__Exercise instructions__: Retype all of the listing exactly, passing over any picture you find.

#### Information shown ####

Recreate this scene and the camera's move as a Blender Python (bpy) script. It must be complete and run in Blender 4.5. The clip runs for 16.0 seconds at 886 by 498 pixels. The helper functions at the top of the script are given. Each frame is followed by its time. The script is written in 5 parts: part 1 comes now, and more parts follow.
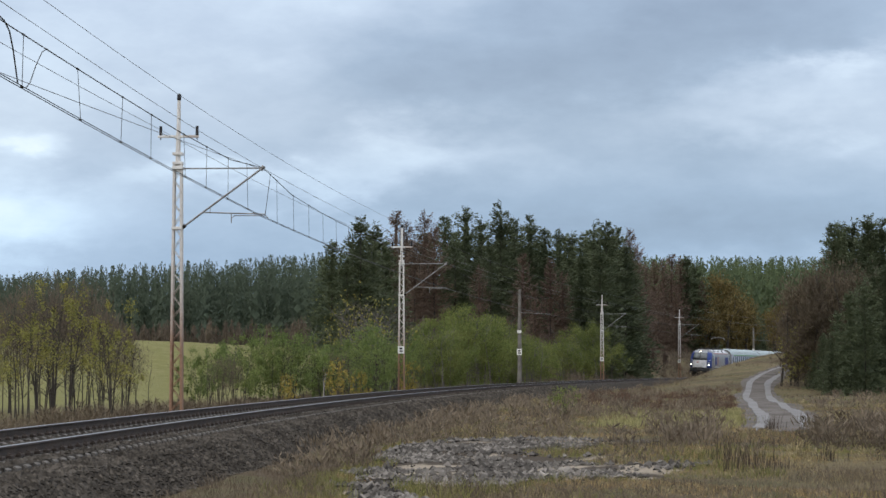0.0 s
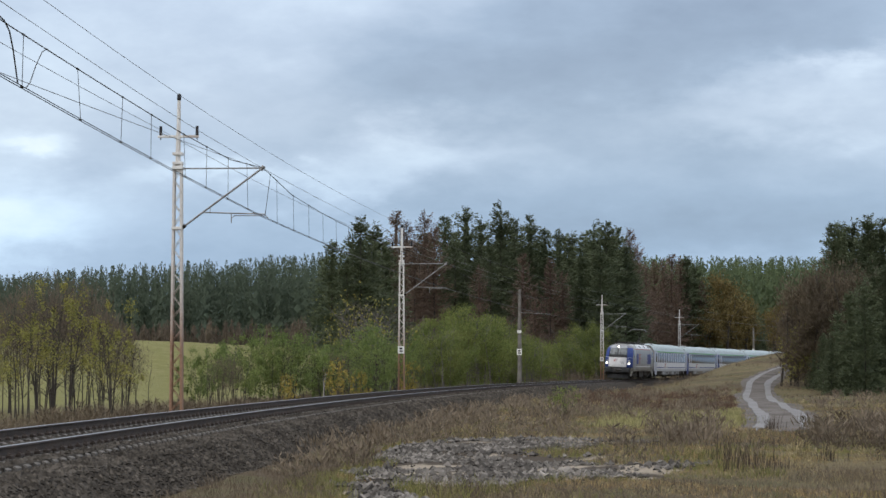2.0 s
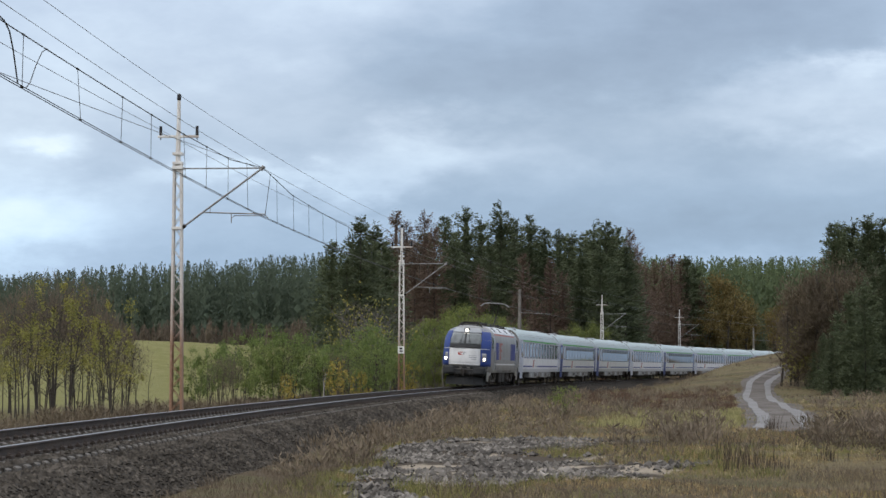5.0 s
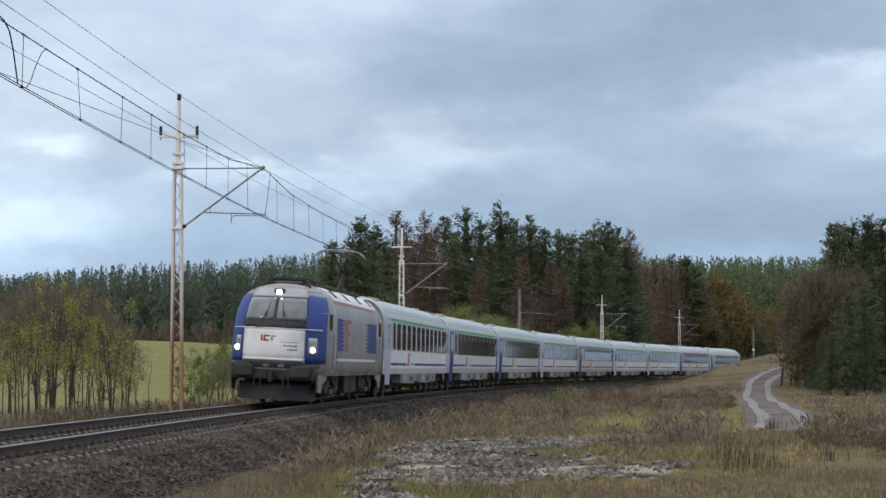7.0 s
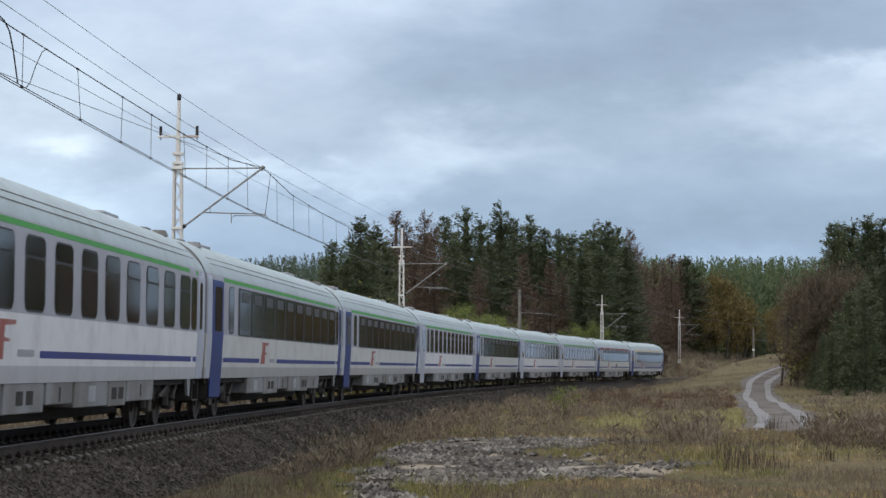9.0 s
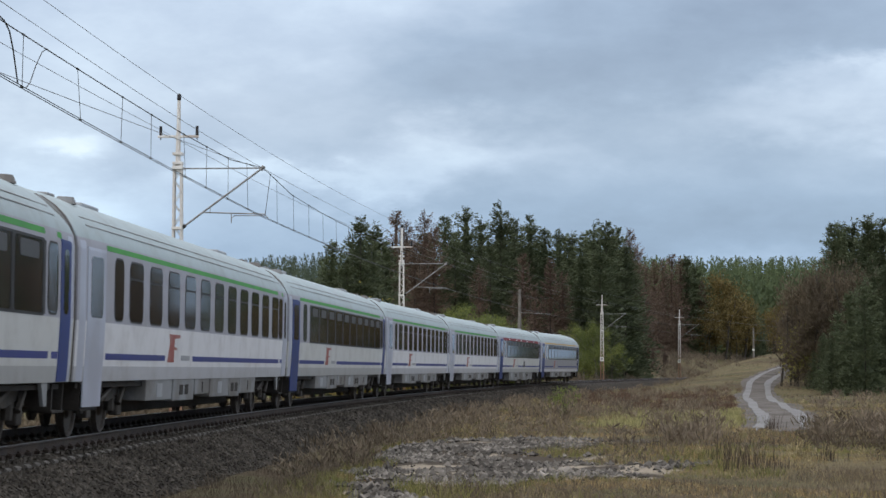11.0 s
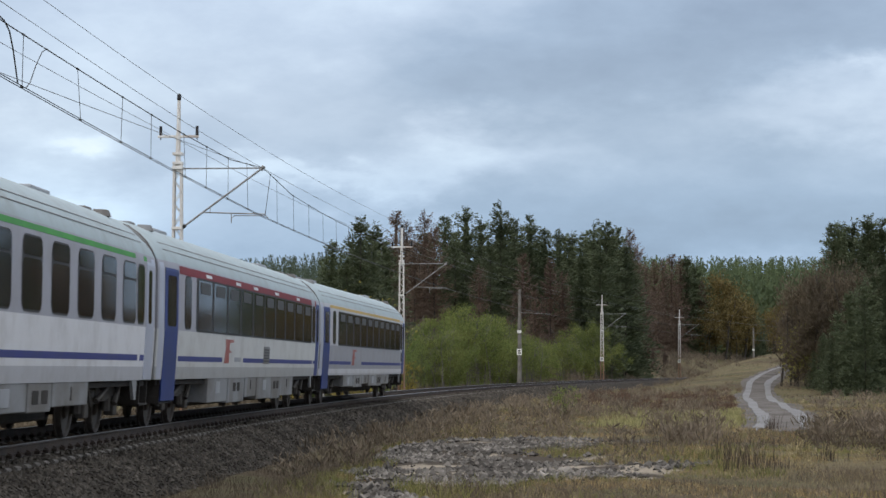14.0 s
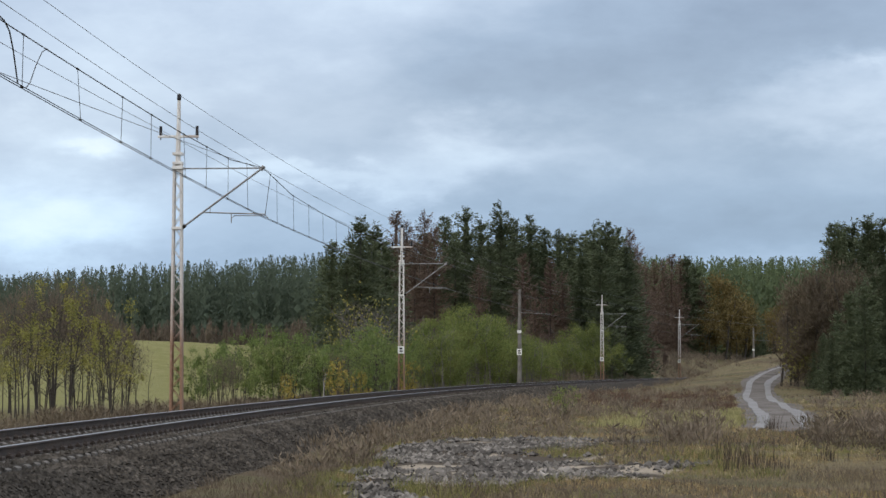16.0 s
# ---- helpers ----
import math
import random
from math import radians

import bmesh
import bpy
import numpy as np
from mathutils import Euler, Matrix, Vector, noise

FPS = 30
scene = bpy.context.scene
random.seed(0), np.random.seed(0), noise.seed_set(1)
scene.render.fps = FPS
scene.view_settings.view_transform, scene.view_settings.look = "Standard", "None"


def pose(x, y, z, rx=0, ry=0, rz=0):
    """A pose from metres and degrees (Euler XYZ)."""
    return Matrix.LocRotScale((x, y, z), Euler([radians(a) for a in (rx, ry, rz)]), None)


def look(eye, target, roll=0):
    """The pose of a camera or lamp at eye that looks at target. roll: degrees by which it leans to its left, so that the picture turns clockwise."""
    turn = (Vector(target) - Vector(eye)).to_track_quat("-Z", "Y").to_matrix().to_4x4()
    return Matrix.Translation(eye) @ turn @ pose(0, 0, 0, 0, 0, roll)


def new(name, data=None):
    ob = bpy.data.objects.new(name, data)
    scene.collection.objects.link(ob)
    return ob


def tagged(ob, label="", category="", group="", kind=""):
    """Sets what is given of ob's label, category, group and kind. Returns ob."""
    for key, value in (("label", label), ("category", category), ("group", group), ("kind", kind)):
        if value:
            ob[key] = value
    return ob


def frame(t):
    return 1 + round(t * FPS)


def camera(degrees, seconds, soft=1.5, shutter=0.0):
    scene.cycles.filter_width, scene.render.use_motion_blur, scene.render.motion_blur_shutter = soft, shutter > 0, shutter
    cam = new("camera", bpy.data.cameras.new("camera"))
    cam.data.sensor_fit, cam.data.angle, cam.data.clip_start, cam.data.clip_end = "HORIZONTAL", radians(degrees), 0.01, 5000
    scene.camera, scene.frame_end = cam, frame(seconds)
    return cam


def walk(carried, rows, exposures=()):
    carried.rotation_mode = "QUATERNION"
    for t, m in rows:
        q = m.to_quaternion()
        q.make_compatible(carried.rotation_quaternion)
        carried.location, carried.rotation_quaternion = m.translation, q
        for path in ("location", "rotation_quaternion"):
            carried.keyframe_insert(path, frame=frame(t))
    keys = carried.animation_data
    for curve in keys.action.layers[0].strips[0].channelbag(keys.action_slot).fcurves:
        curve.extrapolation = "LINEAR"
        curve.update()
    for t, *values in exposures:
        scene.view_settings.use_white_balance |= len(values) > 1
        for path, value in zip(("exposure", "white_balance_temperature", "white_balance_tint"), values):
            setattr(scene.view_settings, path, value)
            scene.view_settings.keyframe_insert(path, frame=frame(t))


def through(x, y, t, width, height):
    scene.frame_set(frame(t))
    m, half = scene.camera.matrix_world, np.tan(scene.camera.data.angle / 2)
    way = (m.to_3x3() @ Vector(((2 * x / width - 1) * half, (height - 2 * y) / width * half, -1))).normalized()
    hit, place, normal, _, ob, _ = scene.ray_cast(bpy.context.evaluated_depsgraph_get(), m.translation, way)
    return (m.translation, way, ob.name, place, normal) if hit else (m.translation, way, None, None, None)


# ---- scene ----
EYE = 1.0965                     # camera above the rail heads
FOV = 22.87

cam = camera(FOV, 16.0, soft=1.5, shutter=0.1)
CAM = look((0, 0, EYE), (0, 100, EYE + 100 * math.tan(0.05486)), 0.02)
walk(cam, [(0, CAM), (16, CAM)], exposures=[(0, 0.0), (16, 0.0)])

# ---- sky and sun ----
SUN_EL, SUN_AZ = radians(32), radians(215)     # behind the camera, soft, through cloud
world = bpy.data.worlds.new("sky")
scene.world = world
world.use_nodes = True
wn = world.node_tree.nodes
sky = wn.new("ShaderNodeTexSky")
sky.sky_type, sky.sun_disc = "NISHITA", False
sky.sun_elevation, sky.sun_rotation = SUN_EL, SUN_AZ
wn["Background"].inputs[1].default_value = 0.08
world.node_tree.links.new(sky.outputs[0], wn["Background"].inputs[0])

sun = new("sun", bpy.data.lights.new("sun", "SUN"))
sun.data.energy, sun.data.angle, sun.data.color = 3.6, radians(14), (1.0, 0.93, 0.84)
sun.matrix_world = look((math.sin(SUN_AZ) * 50, math.cos(SUN_AZ) * 50, 50 * math.tan(SUN_EL)), (0, 0, 0))


# ---- node helpers ----
class Nodes:
    def __init__(self, tree):
        self.t = tree

    def add(self, kind, **inputs):
        n = self.t.nodes.new("ShaderNode" + kind)
        for k, v in inputs.items():
            self.put(n.inputs[int(k[1:]) if k[0] == "i" and k[1:].isdigit() else k], v)
        return n

    def put(self, socket, v):
        if isinstance(v, bpy.types.NodeSocket):
            self.t.links.new(v, socket)
        else:
            socket.default_value = v

    def math(self, op, a, b=0.0, c=0.0):
        n = self.t.nodes.new("ShaderNodeMath")
        n.operation = op
        for s, v in zip(n.inputs, (a, b, c)):
            self.put(s, v)
        return n.outputs[0]

    def noise(self, vec, scale, detail=4.0, rough=0.55):
        n = self.add("TexNoise", Vector=vec, Scale=scale, Detail=detail, Roughness=rough)
        return n.outputs[0]

    def mix(self, f, a, b, blend="MIX"):
        n = self.t.nodes.new("ShaderNodeMix")
        n.data_type, n.blend_type = "RGBA", blend
        self.put(n.inputs[0], f), self.put(n.inputs[6], a), self.put(n.inputs[7], b)
        return n.outputs[2]

    def step(self, v, lo, hi, to0=0.0, to1=1.0):
        n = self.t.nodes.new("ShaderNodeMapRange")
        n.interpolation_type = "SMOOTHSTEP"
        for s, x in zip(n.inputs, (v, lo, hi, to0, to1)):
            self.put(s, x)
        return n.outputs[0]


def rgb(c):
    return (c[0], c[1], c[2], 1.0)


def start_material(name):
    m = bpy.data.materials.new(name)
    m.use_nodes = True
    n = Nodes(m.node_tree)
    return m, n, m.node_tree.nodes["Principled BSDF"]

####

__Output of the task__:
Recreate this scene and the camera's move as a Blender Python (bpy) script. It must be complete and run in Blender 4.5. The clip runs for 16.0 seconds at 886 by 498 pixels. The helper functions at the top of the script are given. Each frame is followed by its time. The script is written in 5 parts: part 1 comes now, and more parts follow.
0.0 s
2.0 s
5.0 s
7.0 s
9.0 s
11.0 s
14.0 s
16.0 s
# ---- helpers ----
import math
import random
from math import radians

import bmesh
import bpy
import numpy as np
from mathutils import Euler, Matrix, Vector, noise

FPS = 30
scene = bpy.context.scene
random.seed(0), np.random.seed(0), noise.seed_set(1)
scene.render.fps = FPS
scene.view_settings.view_transform, scene.view_settings.look = "Standard", "None"


def pose(x, y, z, rx=0, ry=0, rz=0):
    """A pose from metres and degrees (Euler XYZ)."""
    return Matrix.LocRotScale((x, y, z), Euler([radians(a) for a in (rx, ry, rz)]), None)


def look(eye, target, roll=0):
    """The pose of a camera or lamp at eye that looks at target. roll: degrees by which it leans to its left, so that the picture turns clockwise."""
    turn = (Vector(target) - Vector(eye)).to_track_quat("-Z", "Y").to_matrix().to_4x4()
    return Matrix.Translation(eye) @ turn @ pose(0, 0, 0, 0, 0, roll)


def new(name, data=None):
    ob = bpy.data.objects.new(name, data)
    scene.collection.objects.link(ob)
    return ob


def tagged(ob, label="", category="", group="", kind=""):
    """Sets what is given of ob's label, category, group and kind. Returns ob."""
    for key, value in (("label", label), ("category", category), ("group", group), ("kind", kind)):
        if value:
            ob[key] = value
    return ob


def frame(t):
    return 1 + round(t * FPS)


def camera(degrees, seconds, soft=1.5, shutter=0.0):
    scene.cycles.filter_width, scene.render.use_motion_blur, scene.render.motion_blur_shutter = soft, shutter > 0, shutter
    cam = new("camera", bpy.data.cameras.new("camera"))
    cam.data.sensor_fit, cam.data.angle, cam.data.clip_start, cam.data.clip_end = "HORIZONTAL", radians(degrees), 0.01, 5000
    scene.camera, scene.frame_end = cam, frame(seconds)
    return cam


def walk(carried, rows, exposures=()):
    carried.rotation_mode = "QUATERNION"
    for t, m in rows:
        q = m.to_quaternion()
        q.make_compatible(carried.rotation_quaternion)
        carried.location, carried.rotation_quaternion = m.translation, q
        for path in ("location", "rotation_quaternion"):
            carried.keyframe_insert(path, frame=frame(t))
    keys = carried.animation_data
    for curve in keys.action.layers[0].strips[0].channelbag(keys.action_slot).fcurves:
        curve.extrapolation = "LINEAR"
        curve.update()
    for t, *values in exposures:
        scene.view_settings.use_white_balance |= len(values) > 1
        for path, value in zip(("exposure", "white_balance_temperature", "white_balance_tint"), values):
            setattr(scene.view_settings, path, value)
            scene.view_settings.keyframe_insert(path, frame=frame(t))


def through(x, y, t, width, height):
    scene.frame_set(frame(t))
    m, half = scene.camera.matrix_world, np.tan(scene.camera.data.angle / 2)
    way = (m.to_3x3() @ Vector(((2 * x / width - 1) * half, (height - 2 * y) / width * half, -1))).normalized()
    hit, place, normal, _, ob, _ = scene.ray_cast(bpy.context.evaluated_depsgraph_get(), m.translation, way)
    return (m.translation, way, ob.name, place, normal) if hit else (m.translation, way, None, None, None)


# ---- scene ----
EYE = 1.0965                     # camera above the rail heads
FOV = 22.87

cam = camera(FOV, 16.0, soft=1.5, shutter=0.1)
CAM = look((0, 0, EYE), (0, 100, EYE + 100 * math.tan(0.05486)), 0.02)
walk(cam, [(0, CAM), (16, CAM)], exposures=[(0, 0.0), (16, 0.0)])

# ---- sky and sun ----
SUN_EL, SUN_AZ = radians(32), radians(215)     # behind the camera, soft, through cloud
world = bpy.data.worlds.new("sky")
scene.world = world
world.use_nodes = True
wn = world.node_tree.nodes
sky = wn.new("ShaderNodeTexSky")
sky.sky_type, sky.sun_disc = "NISHITA", False
sky.sun_elevation, sky.sun_rotation = SUN_EL, SUN_AZ
wn["Background"].inputs[1].default_value = 0.08
world.node_tree.links.new(sky.outputs[0], wn["Background"].inputs[0])

sun = new("sun", bpy.data.lights.new("sun", "SUN"))
sun.data.energy, sun.data.angle, sun.data.color = 3.6, radians(14), (1.0, 0.93, 0.84)
sun.matrix_world = look((math.sin(SUN_AZ) * 50, math.cos(SUN_AZ) * 50, 50 * math.tan(SUN_EL)), (0, 0, 0))


# ---- node helpers ----
class Nodes:
    def __init__(self, tree):
        self.t = tree

    def add(self, kind, **inputs):
        n = self.t.nodes.new("ShaderNode" + kind)
        for k, v in inputs.items():
            self.put(n.inputs[int(k[1:]) if k[0] == "i" and k[1:].isdigit() else k], v)
        return n

    def put(self, socket, v):
        if isinstance(v, bpy.types.NodeSocket):
            self.t.links.new(v, socket)
        else:
            socket.default_value = v

    def math(self, op, a, b=0.0, c=0.0):
        n = self.t.nodes.new("ShaderNodeMath")
        n.operation = op
        for s, v in zip(n.inputs, (a, b, c)):
            self.put(s, v)
        return n.outputs[0]

    def noise(self, vec, scale, detail=4.0, rough=0.55):
        n = self.add("TexNoise", Vector=vec, Scale=scale, Detail=detail, Roughness=rough)
        return n.outputs[0]

    def mix(self, f, a, b, blend="MIX"):
        n = self.t.nodes.new("ShaderNodeMix")
        n.data_type, n.blend_type = "RGBA", blend
        self.put(n.inputs[0], f), self.put(n.inputs[6], a), self.put(n.inputs[7], b)
        return n.outputs[2]

    def step(self, v, lo, hi, to0=0.0, to1=1.0):
        n = self.t.nodes.new("ShaderNodeMapRange")
        n.interpolation_type = "SMOOTHSTEP"
        for s, x in zip(n.inputs, (v, lo, hi, to0, to1)):
            self.put(s, x)
        return n.outputs[0]


def rgb(c):
    return (c[0], c[1], c[2], 1.0)


def start_material(name):
    m = bpy.data.materials.new(name)
    m.use_nodes = True
    n = Nodes(m.node_tree)
    return m, n, m.node_tree.nodes["Principled BSDF"]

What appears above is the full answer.